John Keast, vice president and CIO at PG&E Corp. in San Francisco, said schools need to do a better job of making their graduates attractive to employers. He added that he didn't care about academic definitions of degree programs.
"CIOs are measured by how well they deliver systems that meet business requirements," Keast says. "For me, it's a question of finding a graduate that has successfully melded computer science principles with business focus."
How does Keast think universities are doing in preparing graduates for this challenge? "Not very well," he says.
Some observers within academia agreed with Keast. Callon says what's needed is a whole new way of thinking about computer-related curricula --one that more directly reflects the broader needs of the real world.

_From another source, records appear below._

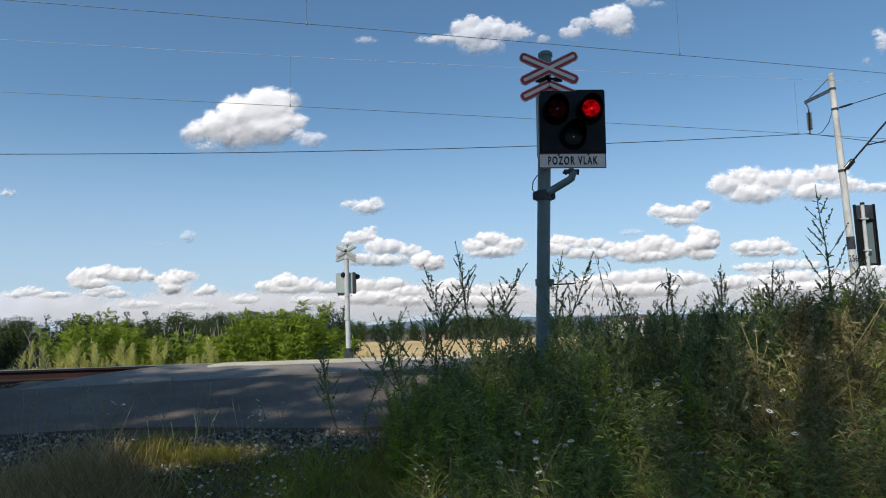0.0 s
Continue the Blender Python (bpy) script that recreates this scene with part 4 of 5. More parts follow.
def knapweed_meshes(seed, height, heads=9):
    """A wiry dry plant carrying round pale heads on forking stalks."""
    r = np.random.RandomState(seed)
    stem, leaf, bud = Build(), Build(), Build()
    main = curve_pts((0, 0, 0), ((r.rand() - 0.5) * 0.5, (r.rand() - 0.5) * 0.5, 1), height * 0.8, 6, (0, 0, 0.1), r)
    stem.tube(main, 0.003, 4)
    n = 46
    p, w = along(main, 0.1 + 0.9 * r.rand(n))
    leaf.leaves(p, rnd_dirs(r, n, 0.4) + w * 0.4, rnd_dirs(r, n), 0.055, 0.008, 0.3, 0.4)
    for k in range(heads):
        p, w = along(main, np.array([0.45 + 0.55 * r.rand()]))
        a = r.rand() * 6.28
        pts = curve_pts(p[0], (math.cos(a), math.sin(a), 1.2), height * (0.12 + 0.2 * r.rand()), 3, (0, 0, 0.3), r)
        stem.tube(pts, 0.0014, 3, caps=False)
        tip = pts[-1]
        bud_ball(bud, tip, r, 0.0075)
        m = 16
        bud.leaves(np.repeat(tip[None], m, 0), rnd_dirs(r, m) * 0.9 + np.array([0, 0, 0.6]), rnd_dirs(r, m), 0.015, 0.005, 0.2)
    return stem.made("stem"), leaf.made("foliage"), bud.made("seed_head")


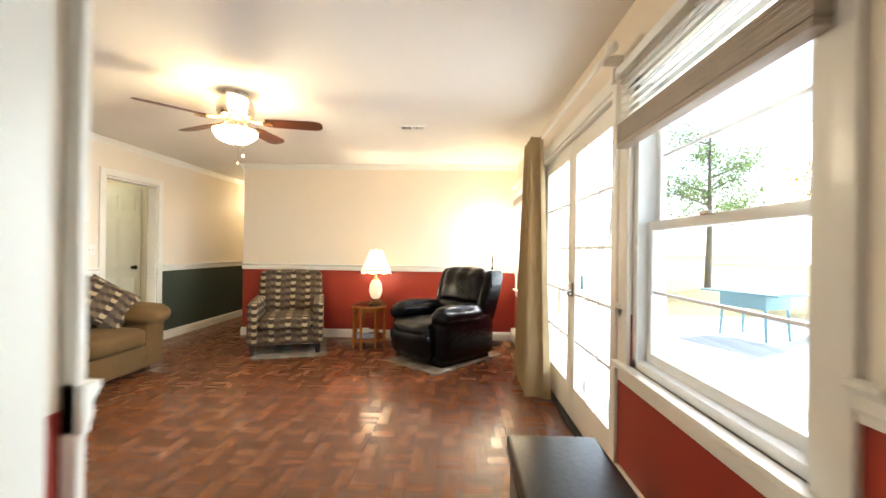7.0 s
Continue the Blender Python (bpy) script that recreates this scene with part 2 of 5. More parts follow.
M_FROST = glow("lit_frosted_glass", (1.0, 0.82, 0.52), 15.0)
M_DOME = glow("lit_dome_glass", (1.0, 0.90, 0.68), 2.0)
CHECK = [(0.47, 0.36, 0.21), (0.036, 0.019, 0.012), (0.115, 0.080, 0.052), (0.066, 0.042, 0.028), (0.170, 0.122, 0.072), (0.048, 0.027, 0.017)]
M_CHECK = patterned_cloth("brown_cream_block_cloth", 0.056, 0.042, (0.13, 0.092, 0.058), CHECK)


# ---- mesh helpers ----
def box(bm, x0, x1, y0, y1, z0, z1, bevel=0.0, seg=2, mi=0):
    vs = [bm.verts.new((x, y, z)) for x in (x0, x1) for y in (y0, y1) for z in (z0, z1)]
    fs = [bm.faces.new([vs[i] for i in q]) for q in ((0, 1, 3, 2), (4, 6, 7, 5), (0, 4, 5, 1), (2, 3, 7, 6), (0, 2, 6, 4), (1, 5, 7, 3))]
    for f in fs:
        f.material_index = mi
    if bevel:
        es = list({e for f in fs for e in f.edges})
        bmesh.ops.bevel(bm, geom=es, offset=bevel, segments=seg, profile=0.6, affect="EDGES", clamp_overlap=True)
    return vs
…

"Look, there's technology everywhere in the business world -- in research, product development, manufacturing, sales and marketing, design and implementation, and in the user community, too," Callon says.
"A university should be able to offer various program choices to address each of these various dimensions," he says.
Some schools already are coming up with new programs that encompass both business and technical curricula. Take, for example, the growing number of colleges and universities that offer MBA degrees in technology ["The top 25 techno-MBAs," CW, May 19, 1997]. Callon, too, is starting a new class at UCSC that he calls "information systems management," which he contrasts to the business-school area of ITmanagement.
"It's in the College of Engineering, but combines courses like economics, business and computer courses," Callon says. And he says internships are important, letting students learn to hold down a real job.
"In real estate, the most important thing is location, location, location," he says. "For a student who wants a good job, it's experience, experience, experience."
Fryer is a freelance writer in Santa Cruz, Calif.